69 thoughts on “The Fantastic Feinstein: How To Make Privacy Disappear While Appearing To Defend It”

  1. Hey. I’ll bash Hilary for ya.

    [Music] I’m Hilary the 8th I am!
    Hilary the 8th I am I am.
    I got married to the a hole next door.
    He did Monica 7 times before.
    etc.

  2. Now someone needs to bash Hillary. I bet those ladies keep on winning until they decide to retire 🙂

  3. And while we’re at it, so does Nancy “impeachment is off the table” Pelosi.

  4. Her husband has got his fingers on the high speed rail in California. Feinstein and Boxer have got to go

  5. If they are big enough to be Senators and Congressmen/women – they are big enough to take a tongue lashing (not literally though).

    What they would really complain of – is the Truth Hurts!

  6. Bron,

    It’s politically acceptable to trash men in general…. But, watch it with women and democrats…. Republican women are ok to berate and belittle…..if they were smart they’d be democrats….. Same goes for you jim2..,,,

    Only kidding…

  7. i had the exact same thoughts about Feinstien the day after the NSA announcment when she bleated ineffectually about getting Drs out to Guantanamo to help the prisoners.
    She has been in office way to long, as well she is one of the lead architects of the police state and definitely a DINO.

  8. AY:

    Lindsey Graham and John McCain are pcs of sh1t too.

    Feel better?

    I think the Viet Cong turned McCain into a Fascist a$$hat. He made a career out of that. And used it to deflect criticism from his fascist bullsh*t.
    “oooooh, I am a patriot because I got shot down and beaten.”

    It didnt matter that he never met a totalitarian program he didnt like.

    I was listening to him on a committee grilling some radio company. He sounded like a Nazi. I was appalled and called his office and told them McCain was a fascist punk.

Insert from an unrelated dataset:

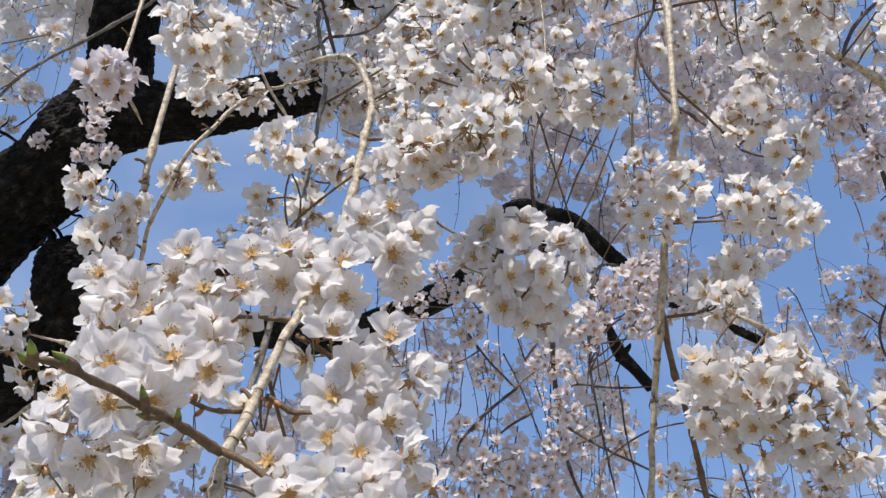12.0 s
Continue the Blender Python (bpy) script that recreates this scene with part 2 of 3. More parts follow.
NEAR_EYES, NEAR_STAMENS = mesh_of("flower_eye", *star_data(0.0052, 0.0012), [CENTRE], smooth=False), []
for _ in range(3):
    fil_, ant_ = stamens_data(flower_rng, 18, 0.0092)
    v_, f_, s_ = joined([(*fil_, 0), (*ant_, 1)])
    NEAR_STAMENS.append(mesh_of("stamen_tuft", v_, f_, [FILAMENT, ANTHER], s_))


def simple_flower(rng, opening, rows=4, cols=4, stamens=7, petal=PETAL):
    pieces = []
    for k in range(5):
        v, f = petal_data(0.0184 * rng.uniform(0.9, 1.08), rng.uniform(0.0118, 0.0150), rng.uniform(-0.05, 0.45), rng.uniform(-0.3, 0.6), rows, cols, rng.uniform(-0.25, 0.25), rng.uniform(0.12, 0.24))
        pieces.append((spun([(x, y, z + 0.0004 * (k % 2)) for x, y, z in v], k * 1.2566 + rng.uniform(-0.16, 0.16), opening + rng.uniform(-0.2, 0.25)), f, 0))
    pieces.append((*star_data(0.0046, 0.0016 + 0.002 * opening), 1))
    if stamens:
        fil, ant = stamens_data(rng, stamens, 0.008)
        pieces += [(*fil, 4), (*ant, 1)]
    pieces += [(v, f, 2 + s) for v, f, s in calyx_data(0.021)]
    v, f, s = joined(pieces)
    return mesh_of("flower", v, f, [petal, CENTRE, CALYX, STALK, FILAMENT], s)


FLOWERS = [simple_flower(flower_rng, o) for o in (0.05, 0.2, 0.35, 0.5, 0.7, 0.9, 0.3, 0.15, 0.6, 0.4)]
PINK_SHADED_FLOWERS = [simple_flower(flower_rng, o, petal=PINK_SHADED_PETAL) for o in (0.1, 0.3, 0.5, 0.7)]
bud_v, bud_f = tube_data(np.array([(0, 0, -0.001, 0.0012), (0, 0, 0.002, 0.0026), (0, 0, 0.005, 0.0035), (0, 0, 0.008, 0.0032), (0, 0, 0.0105, 0.0016), (0, 0, 0.0115, 0.0003)]), 8)
BUD_D = joined([(bud_v, bud_f, 0)] + [(v, f, 1 + s) for v, f, s in calyx_data(0.016)])
FLOWER_BUD = mesh_of("flower_bud", BUD_D[0], BUD_D[1], [PETAL, CALYX, STALK], BUD_D[2])


def facing(axis, spin):
    return (Vector(axis).normalized().to_track_quat("Z", "Y").to_matrix().to_4x4()) @ Matrix.Rotation(spin, 4, "Z")


def near_flower(parent, x, y, z, yaw, pitch, rng, size=1.0):
    """A large flower with every petal a piece of its own. It looks along yaw (0: towards -y) and pitch."""
    a, b = radians(yaw), radians(pitch)
    axis = Vector((math.sin(a) * math.cos(b), -math.cos(a) * math.cos(b), math.sin(b)))
    axis = (axis + Vector([rng.uniform(-0.28, 0.28) for _ in range(3)])).normalized()
    ob = part("flower", NEAR_CALYX, parent, m=Matrix.Translation((x, y, z)) @ facing(axis, rng.uniform(0, 6.28)) @ Matrix.Scale(size * rng.uniform(1.02, 1.16), 4))
    opening = rng.choice((0.06, 0.16, 0.26, 0.4, 0.52))
    for k in range(5):
        m = Matrix.Rotation(k * 1.2566 + rng.uniform(-0.12, 0.12), 4, "Z") @ Matrix.Rotation(-opening + rng.uniform(-0.15, 0.15), 4, "Y") @ Matrix.Rotation(rng.uniform(-0.15, 0.15), 4, "X")
        part("petal", rng.choice(NEAR_PETALS), ob, m=Matrix.Translation((0, 0, 0.0003 * (k % 2))) @ m)
    part("flower_eye", NEAR_EYES, ob, "ochre star-shaped eye", m=Matrix.Translation((0, 0, 0.001 + 0.003 * opening)))
    part("stamen_tuft", rng.choice(NEAR_STAMENS), ob, "pale stamens with brown anthers")
    return ob, Vector((x, y, z)) - axis * 0.017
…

They didnt like that. Not that it did any good.

    And by the way, it was long before I started posting here.

  9. bill mcwilliams;

    I believe you meant to say “If the majority of voters were THINKERS & DOER’s —-”

    I’m just sayin…….

  10. If the majority of voters were THINKERS, both wings of the Property party
    would become extinct, beginning with the 2014 mid-term elections.

  11. She should be charged with war crimes….. Treason…. High Crimes and other misdemeanors…..

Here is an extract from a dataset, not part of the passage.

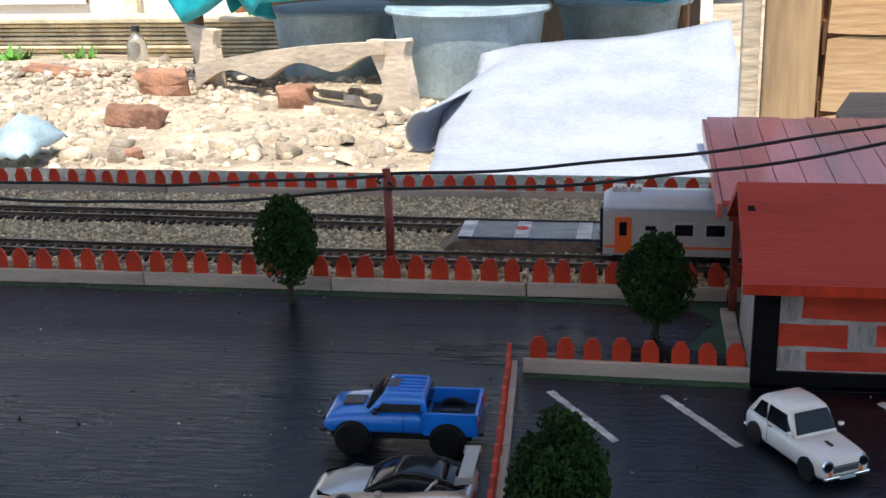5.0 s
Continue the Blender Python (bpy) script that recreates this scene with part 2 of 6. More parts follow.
    "dirt": mat("sunlit_dry_earth", (0.46, 0.37, 0.26), 0.95, var=0.25, scale=4, fine=60, bump=0.8),
    "stone": mat("pale_rubble", (0.48, 0.4, 0.3), 0.95, var=0.25, scale=12, bump=0.6, island=0.4),
    "clay": mat("fired_clay", (0.3, 0.15, 0.09), 0.85, var=0.25, scale=12, bump=0.5, per_piece=0.25),
    "planks": mat("weathered_pale_planks", (0.58, 0.39, 0.22), 0.7, col2=(0.42, 0.24, 0.11), scale=3.5, fine=90, bump=0.3, stretch=(0.14, 1, 1), per_piece=0.08),
    "stile": mat("weathered_door_stile", (0.46, 0.31, 0.17), 0.7, var=0.18, scale=6, fine=60, bump=0.4, stretch=(1, 1, 0.12)),
    "grey_wood": mat("grey_brown_plywood", (0.26, 0.19, 0.135), 0.75, var=0.2, scale=12, fine=150, bump=0.4, stretch=(0.2, 1, 1)),
    "ply_edge": mat("plywood_edge", (0.35, 0.28, 0.18), 0.8, var=0.2, scale=10, bump=0.4, stretch=(0.1, 0.1, 60)),
    "tarp": mat("turquoise_tarpaulin", (0.008, 0.34, 0.4), 0.27, var=0.2, scale=3, fine=14, bump=0.12),
    "tub": mat("blue_grey_plastic_tub", (0.32, 0.42, 0.46), 0.5, var=0.15, scale=8, bump=0.15),
    "sheet": mat("pale_grey_fibre_sheet", (0.32, 0.35, 0.405), 0.8, var=0.09, scale=5, fine=60, bump=0.35),
    "pale_wood": mat("pale_worn_wood", (0.6, 0.5, 0.38), 0.8, var=0.18, scale=8, bump=0.4, stretch=(0.3, 1, 1)),
    "bamboo": mat("bleached_slats", (0.74, 0.63, 0.43), 0.8, var=0.18, scale=12, bump=0.4, per_piece=0.12),
    "whitewash": mat("whitewashed_wall", (0.78, 0.76, 0.72), 0.85, var=0.05, scale=3, fine=30, bump=0.2),
    "alu": mat("dull_aluminium", (0.42, 0.41, 0.39), 0.48, metal=0.8, var=0.32, scale=8, fine=60, bump=0.15),
    "cloth_white": mat("white_sack_cloth", (0.6, 0.57, 0.52), 0.9, var=0.14, scale=10, fine=150, bump=0.5),
    "cloth_pink": mat("faded_pink_cloth", (0.5, 0.2, 0.2), 0.9, var=0.16, scale=8, fine=150, bump=0.5, stretch=(1, 1, 0.2)),
    "cloth_yellow": mat("yellow_towel", (0.66, 0.4, 0.015), 0.95, var=0.16, scale=14, fine=260, bump=0.9),
    "plastic_red": mat("faded_red_plastic", (0.42, 0.13, 0.09), 0.5, var=0.12, scale=10),
    "plastic_green": mat("green_plastic", (0.12, 0.35, 0.16), 0.45, var=0.12, scale=10),
    "post_white": mat("white_painted_post", (0.6, 0.58, 0.54), 0.6, var=0.12, scale=10, bump=0.3, stretch=(1, 1, 0.2)),
    "brown_wood": mat("brown_wood_post", (0.26, 0.13, 0.06), 0.7, var=0.25, scale=14, bump=0.5, stretch=(1, 1, 0.15)),
    # wood colour darkened to stand for the shade under the tarpaulin
    "shade_dark_wood": mat("boards_darkened_for_shade", (0.045, 0.032, 0.024), 0.85, var=0.25, scale=14, bump=0.5, stretch=(1, 1, 0.15)),
    # near-black so the added roof reflects dark in the board paint
    "added_roof_tile": mat("added_dark_roof_tiles", (0.022, 0.022, 0.025), 0.9, var=0.3, scale=6, fine=40, bump=0.4, spec=0.2),
    "clear_plastic": mat("clear_bottle_plastic", (0.85, 0.88, 0.88), 0.12, var=0.03, scale=40, trans=0.92),
    "leather": mat("blue_black_leather", (0.009, 0.018, 0.045), 0.22, var=0.25, scale=40, fine=700, bump=0.1, coat=0.4),
    "knob": mat("black_knob", (0.015, 0.015, 0.016), 0.35, var=0.2, scale=100),
    "panel_face": mat("cream_control_panel", (0.6, 0.6, 0.46), 0.5, var=0.08, scale=60),
    "handle_red": mat("red_handle_plastic", (0.6, 0.06, 0.035), 0.35, var=0.06, scale=60),
    "weed": mat("weed_leaves", (0.1, 0.26, 0.03), 0.6, var=0.2, scale=20, island=0.4),
    "packet": mat("pale_blue_packet", (0.4, 0.55, 0.6), 0.45, var=0.2, scale=40),
    "chip": mat("wood_chips", (0.25, 0.155, 0.085), 0.9, var=0.2, scale=40, island=0.45),
}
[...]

  12. In Shelby County v. Holder the Supreme Court might demonstrate how “Originalist” its majority can be. By Originalist, I mean the notion put forth by Scalia and others that the duty of a Justice on the Supreme Court is to look at the original intent of the original Framers of the Constitution. Now, Scalia seldom looks to the original intent of the Framers of the 13th, 14th and 15th Amendments which followed the Civil War and ushered in the Second Revolution. So if the Court strikes down the provisions of the Voting Rights Act, which are specifically authorized in the Constitution for Congress to pass legislation to enforce the Amendments, then we will see the red necks on the Court rear their ugly heads. Yeah, States Rights! Shelby County don’t need no federalists looking over their shoulders when they bring back the literacy test. I recall that Shelby County had a test which asked the black voter registration applicants: How Many Bubbles In A Bar of Soap? Scalia could not answer that one. Or Feinstein for that matter.

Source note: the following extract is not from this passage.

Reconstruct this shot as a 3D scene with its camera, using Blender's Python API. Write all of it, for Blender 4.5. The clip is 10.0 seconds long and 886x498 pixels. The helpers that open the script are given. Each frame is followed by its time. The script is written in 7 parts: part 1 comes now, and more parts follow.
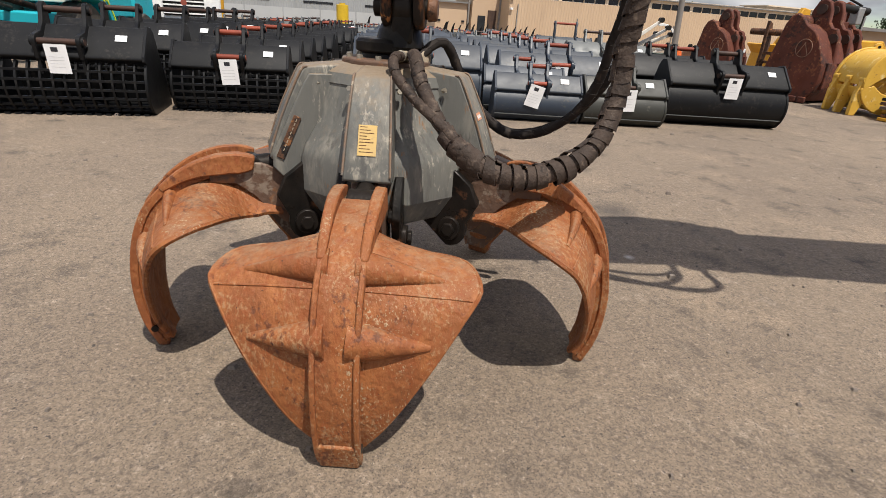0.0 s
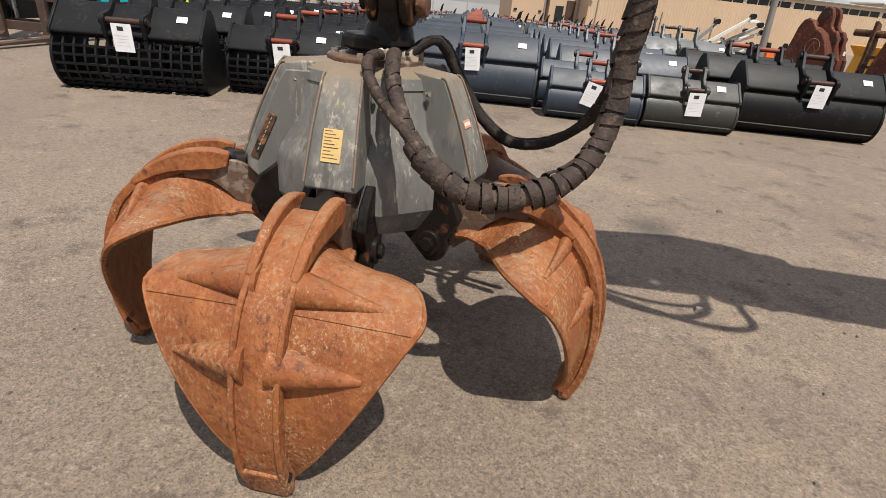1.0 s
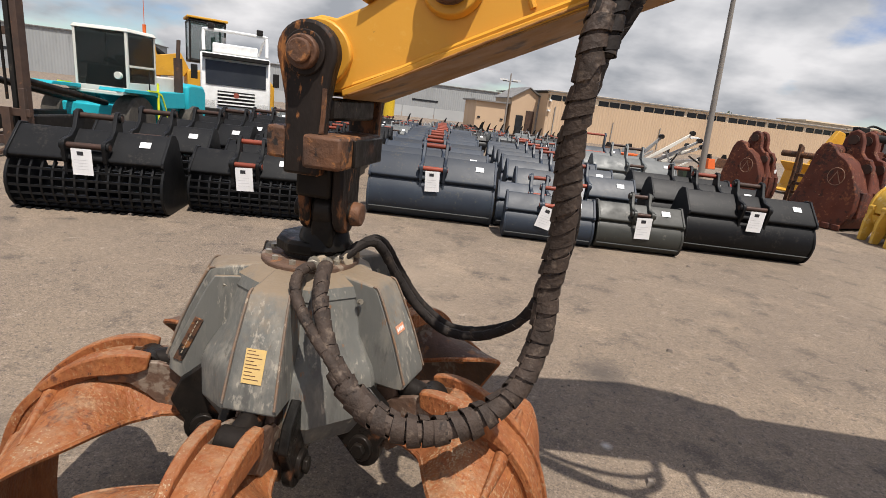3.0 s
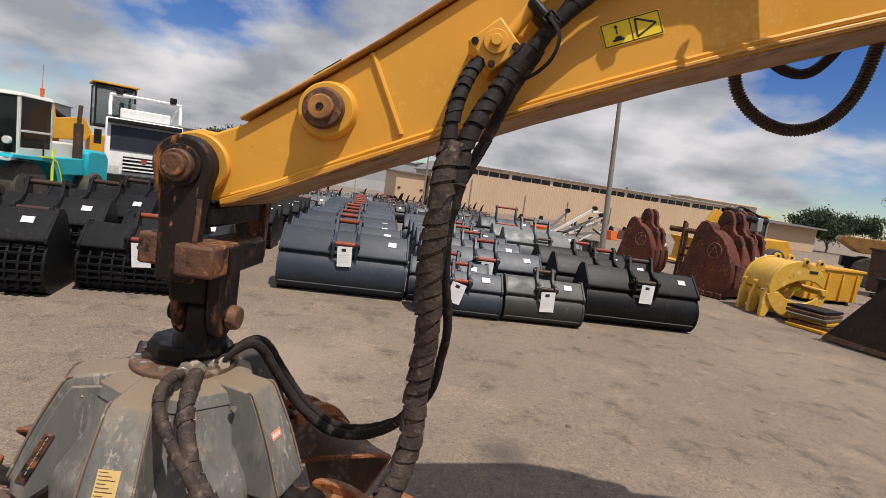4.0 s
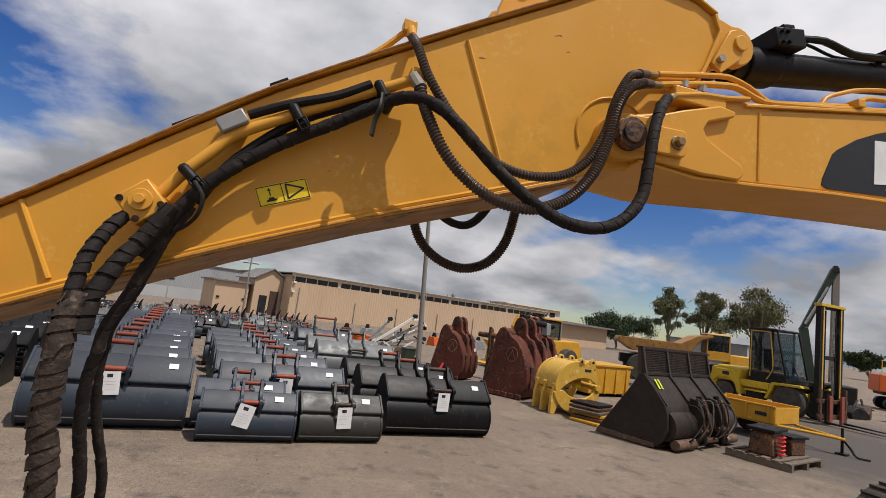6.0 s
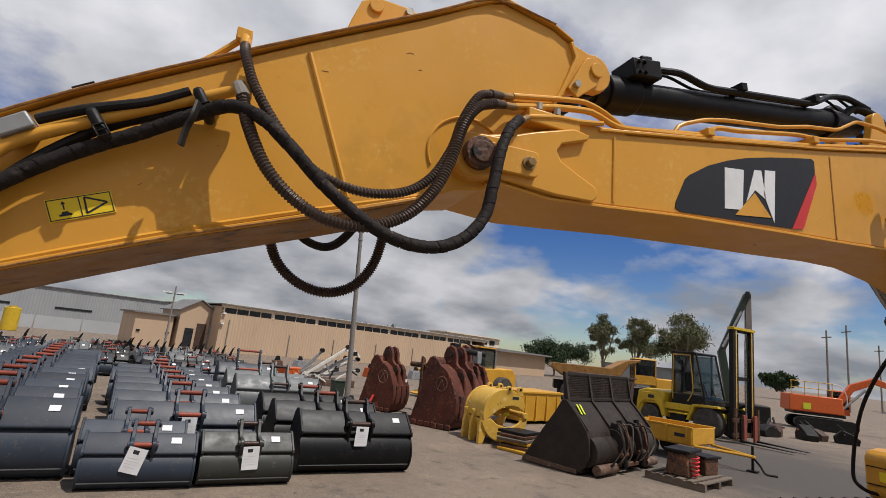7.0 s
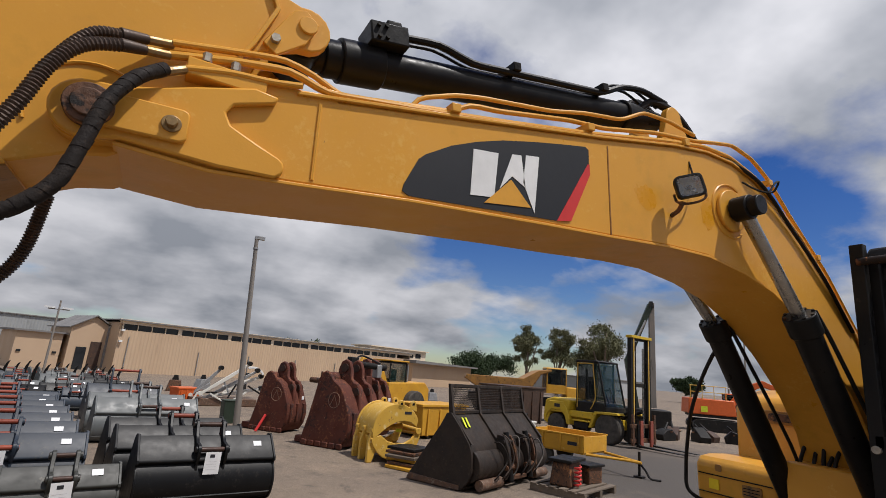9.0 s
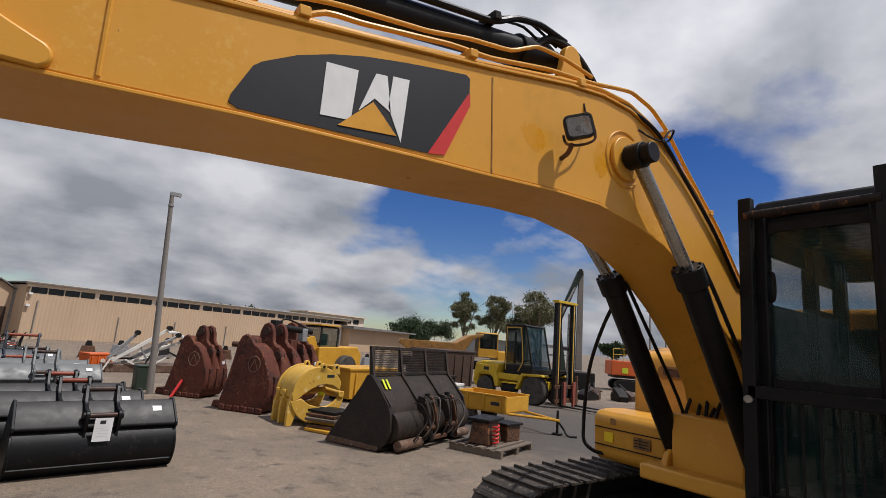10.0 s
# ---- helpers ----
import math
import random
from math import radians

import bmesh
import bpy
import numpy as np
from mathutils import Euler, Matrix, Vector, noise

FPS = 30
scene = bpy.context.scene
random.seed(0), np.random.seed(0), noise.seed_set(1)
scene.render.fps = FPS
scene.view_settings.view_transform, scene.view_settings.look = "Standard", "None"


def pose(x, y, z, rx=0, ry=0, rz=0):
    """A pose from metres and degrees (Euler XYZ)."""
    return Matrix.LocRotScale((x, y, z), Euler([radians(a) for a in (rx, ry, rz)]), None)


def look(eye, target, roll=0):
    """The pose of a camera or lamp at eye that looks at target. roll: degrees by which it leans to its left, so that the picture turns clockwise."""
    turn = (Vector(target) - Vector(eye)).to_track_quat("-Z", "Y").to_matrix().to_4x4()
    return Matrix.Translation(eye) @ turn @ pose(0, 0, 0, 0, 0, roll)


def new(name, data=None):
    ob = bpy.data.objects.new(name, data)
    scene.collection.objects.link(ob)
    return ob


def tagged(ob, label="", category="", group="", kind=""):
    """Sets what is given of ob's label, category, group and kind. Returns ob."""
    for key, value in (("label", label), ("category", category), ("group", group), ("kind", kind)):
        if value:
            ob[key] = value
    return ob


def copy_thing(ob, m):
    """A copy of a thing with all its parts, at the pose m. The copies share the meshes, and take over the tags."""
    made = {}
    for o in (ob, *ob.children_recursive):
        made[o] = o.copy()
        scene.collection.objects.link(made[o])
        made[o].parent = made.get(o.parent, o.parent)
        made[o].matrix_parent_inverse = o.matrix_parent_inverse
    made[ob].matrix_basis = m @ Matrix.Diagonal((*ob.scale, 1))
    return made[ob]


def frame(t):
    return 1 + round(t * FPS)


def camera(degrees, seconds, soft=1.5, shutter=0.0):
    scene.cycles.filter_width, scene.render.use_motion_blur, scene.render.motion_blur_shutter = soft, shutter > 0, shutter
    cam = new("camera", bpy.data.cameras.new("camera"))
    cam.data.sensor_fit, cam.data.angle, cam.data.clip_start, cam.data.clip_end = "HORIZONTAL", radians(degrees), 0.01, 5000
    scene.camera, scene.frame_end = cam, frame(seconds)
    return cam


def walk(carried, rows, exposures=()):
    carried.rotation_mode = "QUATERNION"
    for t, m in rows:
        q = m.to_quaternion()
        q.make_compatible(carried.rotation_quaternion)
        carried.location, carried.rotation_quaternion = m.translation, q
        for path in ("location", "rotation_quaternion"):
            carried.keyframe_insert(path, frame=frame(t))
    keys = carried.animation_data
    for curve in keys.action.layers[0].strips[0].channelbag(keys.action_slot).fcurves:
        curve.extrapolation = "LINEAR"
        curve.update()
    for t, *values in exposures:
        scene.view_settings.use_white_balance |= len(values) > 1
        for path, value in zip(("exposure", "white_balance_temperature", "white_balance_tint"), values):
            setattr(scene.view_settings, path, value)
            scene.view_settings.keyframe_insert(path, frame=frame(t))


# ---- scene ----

  13. Think about running a good dog for Senator out in California. But, we are nearing the end of the Supreme Court Term. Yeah, they go on vacation for three months and this is the “hectic” end. Here is how a law magazine lays out the “hectic week” and what has been done and what is left to be done:

    The Supreme Court announced three more decisions on Thursday, but it looks more and more like a set of historic cases will come down to the wire next week.

    The justices ruled Thursday in cases involving federal criminal sentencing, the Federal Arbitration Act and the Agency for International Development.

    That leaves 11 decisions left for the court to release on its final week of the current term, which ends this month. The court can release between three and five opinions a day. But it’s also possible a decision could be pushed back to the court’s next term.

    For now, Monday, June 24 is the only day officially scheduled for decisions. It is widely expected that the court could add Wednesday, June 26 and/or Thursday, June 27 as extra days.

    There are three decisions that have been greatly anticipated: affirmative action, the Voting Rights Act and same-sex marriage (the two cases in same-sex marriage debate are expected to be announced at the same time).

    And it’s not outside of the realm of possibility that two of the “big three” decisions could be announced on the same day, which would lead to a tidal wave of attention from the media, observers, and interested parties.

    Other cases in the queue, according to SCOTUSblog, include Adoptive Couple v. Baby Girl, a widely followed adoption case.

    Fisher v. University of Texas at Austin is the affirmative action case we’ve profiled extensively. That case was argued last October, and its delayed release has spawned theories that the justices still could be writing opinions, or they could push the case to its next term, starting in October 2013.

    Shelby County v. Holder is the case involving part of the Voting Rights Act of 1965. It is anticipated that the court could invalidate a section of the act that requires states with a history of voter suppression before 1965 to get federal approval of voting changes.

    And there are two cases about same-sex marriage: Hollingsworth v. Perry and United States v. Windsor. The Hollingsworth case is about California’s Proposition 8, which defines marriage as the union of a man and a woman; the Windsor case is about the Defense of Marriage Act. The decision could help define the future of same-sex marriage, or raise a whole new set of questions.

    In any event, after last year’s media swarming of the Affordable Care Act decision (with several erroneous reports), expect an equally high level of attention on the court.

    If any of the “big three” cases aren’t announced on Monday at 10 a.m., the attention could be glaring next Wednesday or Thursday.

    Read more at http://www.philly.com/philly/news/breaking/Supreme_Court_heads_toward_a_hectic_final_week.html#4D3cCLxR40ByTqod.99

  14. This just in at the Guardian by Glenn. “Top secret documents submitted to the court that oversees surveillance by US intelligence agencies show the judges have signed off on broad orders which allow the NSA to make use of information “inadvertently” collected from domestic US communications without a warrant.

    The Guardian is publishing in full two documents submitted to the secret Foreign Intelligence Surveillance Court (known as the Fisa court), signed by Attorney General Eric Holder and stamped 29 July 2009. They detail the procedures the NSA is required to follow to target “non-US persons” under its foreign intelligence powers and what the agency does to minimize data collected on US citizens and residents in the course of that surveillance.

    The documents show that even under authorities governing the collection of foreign intelligence from foreign targets, US communications can still be collected, retained and use

  15. The Feinsteinster and her husband have become enormously wealthy by her position, where before they were part of the “99%.” They are military contractors for Big Gov. How cozy!